A estas alturas, ya sabemos todo sobre lo accesorio de la gala de los Goya 2017. Se nos ha relatado, traje a traje, escote a escote, qué y quien estaba detrás de cada vestido de ellas. Ellos, ya lo saben, son pura sobriedad y firme clasicismo. Paradojas de un tiempo en el que se denuncia el machismo y la escasa valoración de la mujer y al mismo tiempo se perpetúa el imaginario masculino siempre presto a ser abducido por ese oscuro objeto de deseo encarnado por Evas envueltas en seda y celofán que tapan destapando sus atributos de seducción.

Esas reivindicaciones están en la misma sintonía que las incoherencias de un sistema que denuncia la precariedad laboral de la inmensa mayoría de los profesionales del cine español y lo hace vestido de etiqueta, con mucho glamur y bajo el mandarinato de una estructura jerárquica amiga de oropeles y dorados.
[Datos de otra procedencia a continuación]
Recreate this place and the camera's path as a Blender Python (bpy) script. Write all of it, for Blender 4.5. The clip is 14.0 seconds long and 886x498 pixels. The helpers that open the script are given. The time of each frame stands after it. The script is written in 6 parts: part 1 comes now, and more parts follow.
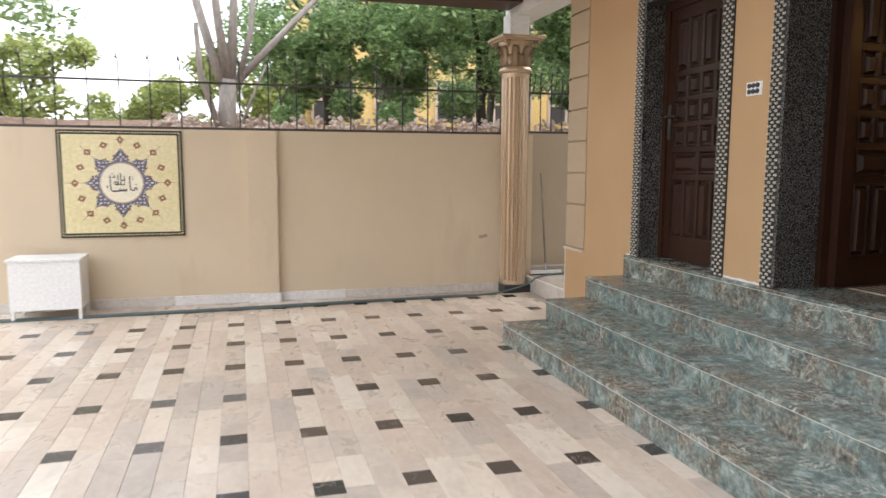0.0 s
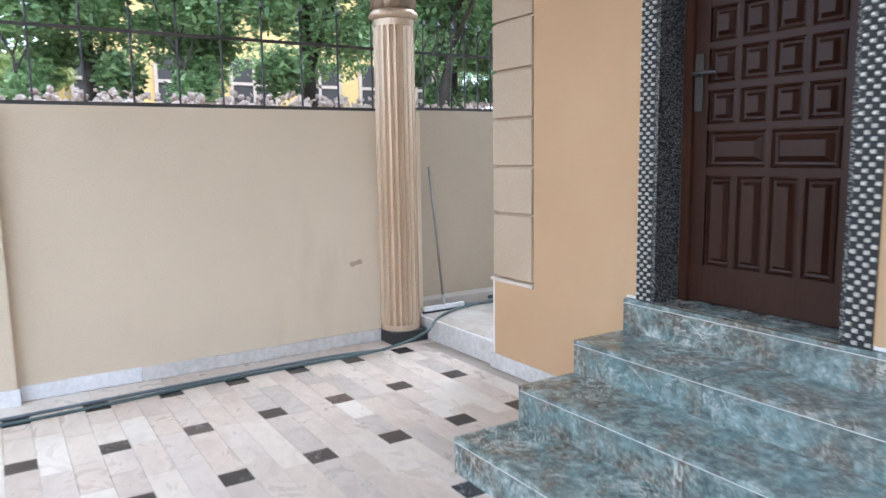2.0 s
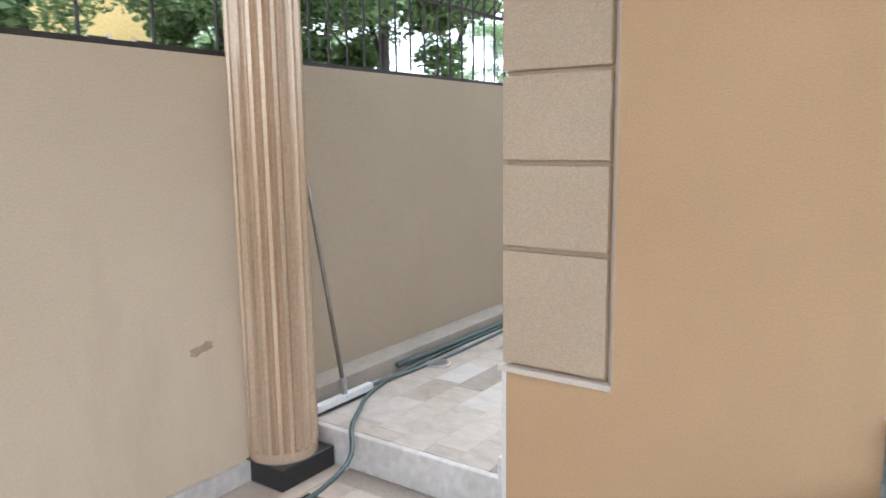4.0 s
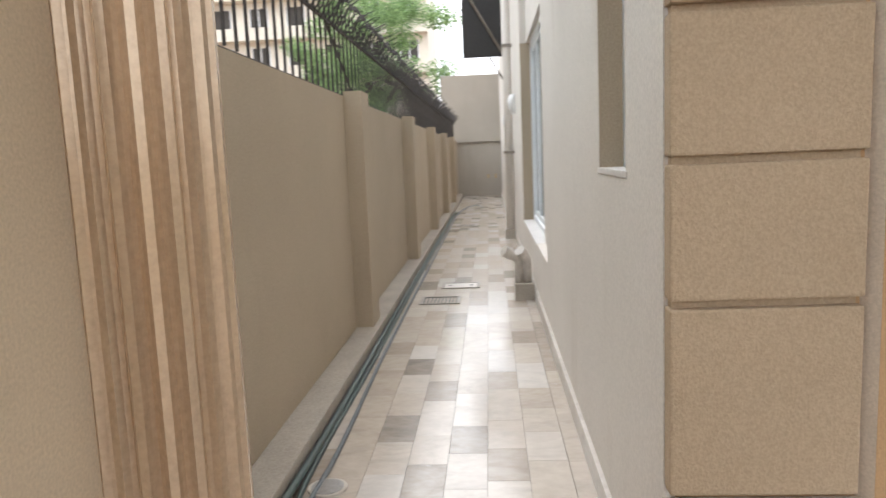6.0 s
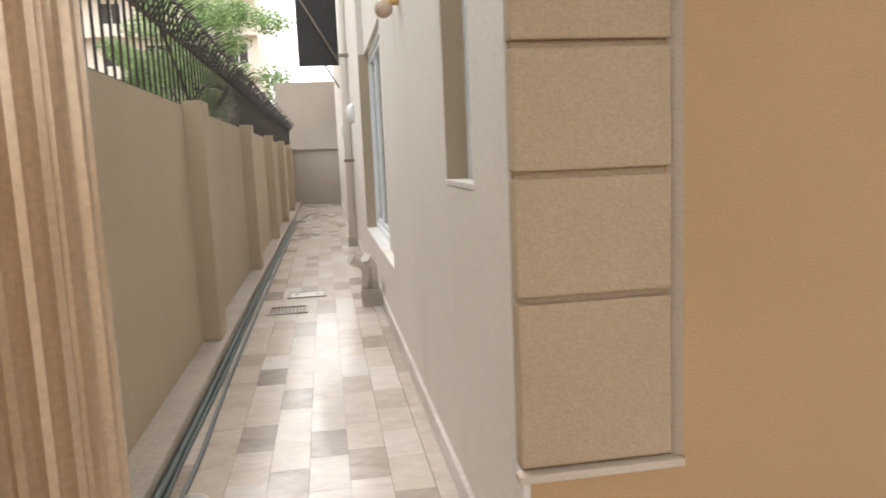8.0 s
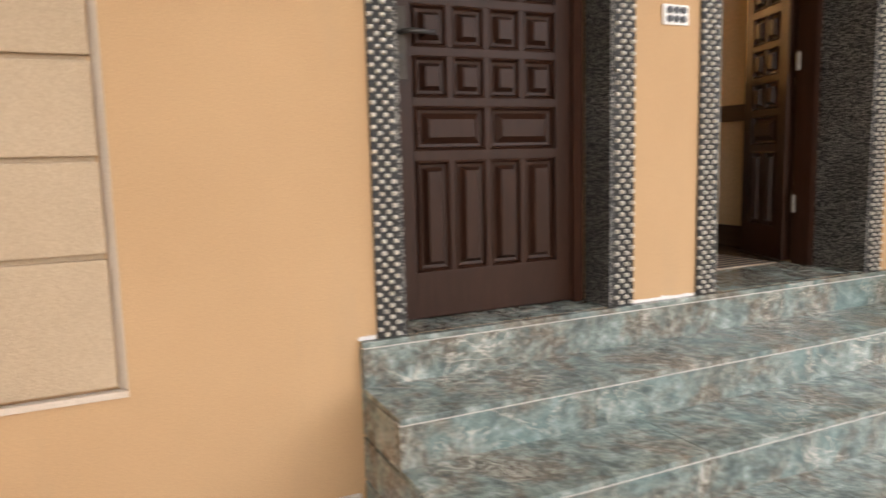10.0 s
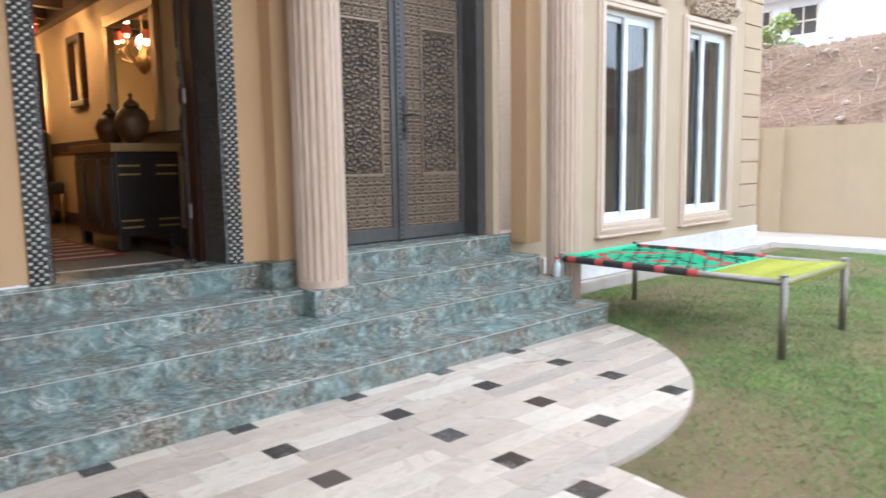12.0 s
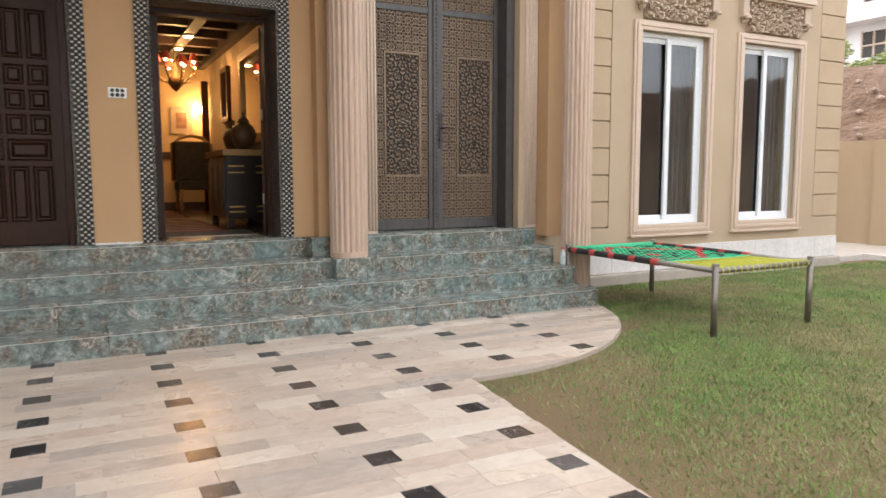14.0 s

No lo olviden, son los mismos que aplauden coplas sobre el desahucio y venden el alma a las multinacionales de la televisión privada decidida a arrastrar todo a golpe de reality shit, y a fuerza de debate sin más objetivo que debatir. O sea, hablar por no estar callado.

No se quiere decir que sean todos iguales, sino que entre todos conforman este juego perverso.

Pero no asumir eso es no aceptar la condición humana, esa frágil plataforma en la que todo es cuestión de contradicción y (des)equilibrio. Y los Goya se han convertido en un modelo de lo que somos, un referente al que hay que extraerle sus lecciones y sus jugos.

Por ejemplo: su temperatura nos comunica la fiebre o no del país. En consecuencia, sus consignas, sus modos, sus tensiones y las reacciones que todo eso provoca, resumen y adelantan cómo está el patio social y político.

De hecho, se diría que se ha convertido en nuestra marmota particular. Su celebración nos permite predecir cuánto durará la crisis de un país siempre en crisis y siempre crítico.

En ese sentido, la 31ª edición de los Goya rezumó un sereno cansancio mitigado por algunos brotes verdes como la proclamada mejoría de la taquilla y esos 18 millones de espectadores que tuvo el cine español a lo largo de 2016. En datos estadísticos significa que menos de la mitad de la población vio una sola película española en una sala de cine a lo largo de todo un año. Aterrador. No ya por el cine español, sino por el público.

Pero qué se le va a hacer si en todo este tiempo nada ha variado para mejor. Cierto es que este año la selección de películas era más sólida, de mayor interés. Pero no es menos cierto que la Academia sigue olvidándose del cine independiente, de los nuevos autores y de las narrativas menos atendidas por las televisiones. Concedamos que hay indicios de que la situación no ha empeorado, pero tampoco nada sugiere lo contrario.

Todo adquiere el tono de la repetición. Lo dijo su presentador, un Rovira que por tercera vez reincide y a quien nada se le puede achacar. Cumplió como cumplieron todos. En todo caso, fue una correcta gala, más ajustada en tiempo, menos cansina en agradecimientos y con mejores títulos entre los premiados. El modelo no permite maravillas y en este caso, los desaciertos no fueron graves.

El reparto de los Goya, siempre bajo el misterio de que nunca sabremos cuántos votan y por qué margen se deciden los premios, vuelve a ofrecer indicios de una racionalidad sorprendente. Como si los académicos decidieran por consenso y deliberación.

El filme de Bayona arrasó con nueve Goyas, pero la película de Arévalo fue considerada la mejor. En el fondo, resulta muy salomónica esta decisión de premiar dos modelos de entender el cine muy distintos.

A Bayona le acompañaba todo, incluso el azar, dado que el 4 de febrero era el día dedicado a la lucha contra el cáncer cuando el cáncer es el monstruo que acongoja en su solvente trabajo fílmico.

Pero el modelo de Bayona se aleja de las esencias del terruño y, de hecho, era muy previsible que al final se quedase sin el gran premio. Raúl Arévalo, por su parte, actor antes que director, gozaba del reconocimiento del festival de Venecia, del apoyo de buena parte de la profesión, del hecho de ser su ópera prima y de la realidad incontestable, de que Tarde para la ira, es un notable y áspero relato fílmico.

En los demás premios, no hay motivos para discrepar demasiado salvo lo dicho en otras ocasiones, que la selección de nominados parte de una mirada excesivamente ligada a la industria y al público.

Y, finalmente, en cuanto al doble Goya para Emma Suarez, decir que nos deparó la suerte de verla impecable e implacable ante un Almodóvar cabizbajo y mohíno. Tal vez porque, como dijo Rovira, se empeñó en ver la ceremonia con gafas de 3D. Cosas del éxito en un año que se denunció, legítimamente, el machismo, la precariedad laboral y la política del Gobierno.